Wednesday, October 10, 2007

Lion Monster and Strange Tiger

I have a class of two second grade boys that is the only class I teach every day (the others are MWF or TTh--or something like that). These boys are funny and (usually) sweet--when Dragon is not biting Jason and Jason is not throwing chairs. On Tuesday, they asked if they could draw pictures instead of working on English. I told them that if we got through the lesson first AND they wrote an English story to go with their pictures, it would be ok. This is what they came up with:

Dragon. lion monster. lion monster eats other monster. lion monster is friends with tiger monster. they like to eat meat.

a Jasons. strange tiger. strange tiger eats meet and fish. strange tiger likes a fights red dragon.

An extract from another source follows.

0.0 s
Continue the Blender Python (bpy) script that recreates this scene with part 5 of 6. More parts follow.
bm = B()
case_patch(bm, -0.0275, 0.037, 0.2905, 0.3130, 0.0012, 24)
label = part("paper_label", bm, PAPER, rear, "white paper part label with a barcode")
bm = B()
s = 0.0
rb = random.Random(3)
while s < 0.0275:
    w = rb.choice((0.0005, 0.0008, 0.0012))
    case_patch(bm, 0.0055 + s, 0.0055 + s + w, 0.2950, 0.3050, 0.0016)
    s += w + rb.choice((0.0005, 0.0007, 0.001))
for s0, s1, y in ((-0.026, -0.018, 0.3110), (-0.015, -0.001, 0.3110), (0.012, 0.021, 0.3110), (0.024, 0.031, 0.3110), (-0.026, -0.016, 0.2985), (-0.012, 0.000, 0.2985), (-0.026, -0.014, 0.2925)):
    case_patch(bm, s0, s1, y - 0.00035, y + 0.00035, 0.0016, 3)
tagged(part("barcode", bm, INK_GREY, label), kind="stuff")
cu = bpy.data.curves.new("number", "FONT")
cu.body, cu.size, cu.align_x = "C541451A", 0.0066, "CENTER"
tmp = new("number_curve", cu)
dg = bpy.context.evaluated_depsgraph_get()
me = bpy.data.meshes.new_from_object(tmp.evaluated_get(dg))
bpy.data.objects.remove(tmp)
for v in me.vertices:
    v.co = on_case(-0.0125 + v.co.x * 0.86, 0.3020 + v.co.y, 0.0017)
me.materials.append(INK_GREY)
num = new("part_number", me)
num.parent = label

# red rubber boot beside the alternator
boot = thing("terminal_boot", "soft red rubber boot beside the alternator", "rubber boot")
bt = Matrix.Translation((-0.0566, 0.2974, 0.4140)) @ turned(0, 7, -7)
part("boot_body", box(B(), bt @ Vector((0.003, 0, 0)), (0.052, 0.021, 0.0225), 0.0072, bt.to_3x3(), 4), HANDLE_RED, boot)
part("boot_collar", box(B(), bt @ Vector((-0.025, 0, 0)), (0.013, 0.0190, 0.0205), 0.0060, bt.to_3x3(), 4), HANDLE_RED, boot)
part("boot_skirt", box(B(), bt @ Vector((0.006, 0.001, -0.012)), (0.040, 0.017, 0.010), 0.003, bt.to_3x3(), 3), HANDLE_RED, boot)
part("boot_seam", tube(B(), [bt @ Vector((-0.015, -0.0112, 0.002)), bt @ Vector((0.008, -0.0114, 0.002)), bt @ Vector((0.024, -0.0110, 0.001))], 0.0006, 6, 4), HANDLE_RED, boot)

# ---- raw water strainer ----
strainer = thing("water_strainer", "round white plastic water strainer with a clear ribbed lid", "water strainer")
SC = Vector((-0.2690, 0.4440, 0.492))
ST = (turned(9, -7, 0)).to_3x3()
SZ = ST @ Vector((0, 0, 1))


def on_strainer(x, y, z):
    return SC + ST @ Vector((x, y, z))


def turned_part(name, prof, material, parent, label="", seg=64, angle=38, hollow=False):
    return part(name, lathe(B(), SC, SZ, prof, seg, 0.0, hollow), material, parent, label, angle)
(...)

I was inspired by these lovely tales and decided to try a story game with my other class of all boys after they finished their lesson (these five are fifth and sixth graders and while they are really great, they make a lot of noise and sound like they are killing each other--it doesn't really help that their favorite English word is "die"). We played the game where I write the first sentence and then each student adds a sentence to it. When I played this with my high school students at Roosevelt, we inevitably made stories that caused me to pray my boss didn't walk by at the wrong time. Apparently, Korea is no different (although at least one of my bosses reads this blog... hi Gwen!):

Once upon a time, there was a boy. The boy was a crazy boy. The boy killed a girl. So the police came to arrest the boy. The girl was Diana teacher. The boy died and went up to the sky. The boy fights God in the clouds. God dies. The boy fights Diana teacher. Diana teacher dies one more time. Diana teacher fights God. Diana teacher wins, but she dies. There is a nuclear explosion. Everybody dies. Except Diana teacher. But there is no food, so Diana teacher is hungry and dies. The boy is happy. Finish.

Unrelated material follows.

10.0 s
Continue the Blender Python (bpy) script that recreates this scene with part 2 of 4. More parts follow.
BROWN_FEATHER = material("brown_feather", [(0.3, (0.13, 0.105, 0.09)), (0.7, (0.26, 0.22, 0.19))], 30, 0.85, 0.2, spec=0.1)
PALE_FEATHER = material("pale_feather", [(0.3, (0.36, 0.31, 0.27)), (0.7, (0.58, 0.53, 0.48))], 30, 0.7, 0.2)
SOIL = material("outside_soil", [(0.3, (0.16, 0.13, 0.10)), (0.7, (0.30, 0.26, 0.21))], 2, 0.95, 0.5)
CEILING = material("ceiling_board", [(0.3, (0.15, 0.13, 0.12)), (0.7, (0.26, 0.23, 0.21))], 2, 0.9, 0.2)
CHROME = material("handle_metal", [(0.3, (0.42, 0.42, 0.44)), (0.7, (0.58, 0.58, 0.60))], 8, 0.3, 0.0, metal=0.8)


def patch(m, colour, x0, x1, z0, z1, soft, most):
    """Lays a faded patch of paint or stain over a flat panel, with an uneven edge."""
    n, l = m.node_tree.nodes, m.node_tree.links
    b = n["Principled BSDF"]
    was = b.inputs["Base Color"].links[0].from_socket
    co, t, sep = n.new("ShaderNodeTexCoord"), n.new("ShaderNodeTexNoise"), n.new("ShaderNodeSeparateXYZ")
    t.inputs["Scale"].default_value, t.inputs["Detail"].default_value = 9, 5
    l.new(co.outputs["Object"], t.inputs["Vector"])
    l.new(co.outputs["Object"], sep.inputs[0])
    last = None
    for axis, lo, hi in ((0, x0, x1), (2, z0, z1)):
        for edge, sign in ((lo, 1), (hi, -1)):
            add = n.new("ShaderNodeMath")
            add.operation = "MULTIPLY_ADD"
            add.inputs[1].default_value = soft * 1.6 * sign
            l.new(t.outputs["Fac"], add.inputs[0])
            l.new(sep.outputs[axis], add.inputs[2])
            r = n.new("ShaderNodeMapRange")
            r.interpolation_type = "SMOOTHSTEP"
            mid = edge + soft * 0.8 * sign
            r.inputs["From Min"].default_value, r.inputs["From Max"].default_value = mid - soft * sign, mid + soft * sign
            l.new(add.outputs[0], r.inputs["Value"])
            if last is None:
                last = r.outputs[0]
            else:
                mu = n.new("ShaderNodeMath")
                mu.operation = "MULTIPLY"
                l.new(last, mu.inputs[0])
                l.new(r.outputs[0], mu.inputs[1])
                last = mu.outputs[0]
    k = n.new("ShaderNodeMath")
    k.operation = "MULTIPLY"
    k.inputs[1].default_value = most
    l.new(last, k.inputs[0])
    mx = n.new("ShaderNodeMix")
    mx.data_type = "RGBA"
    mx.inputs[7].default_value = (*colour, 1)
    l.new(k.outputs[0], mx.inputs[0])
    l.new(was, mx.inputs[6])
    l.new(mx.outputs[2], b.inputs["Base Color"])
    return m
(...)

I'm the star of a bizarre, sacrilegious, anime-inspired, post-apocalyptic, coming-of-age tale. At one point, the weakest student in the class was confused when it was his turn, so the other boys jointly translated the story for him into Korean. It was all rather funny, but I'm not sure I shouldn't be a little worried for my life... Hm...

1 comment:

  1. Those really are great. Sometime in the future, you have to do creative writing with the honors class. Joe and Peter are incredibly funny.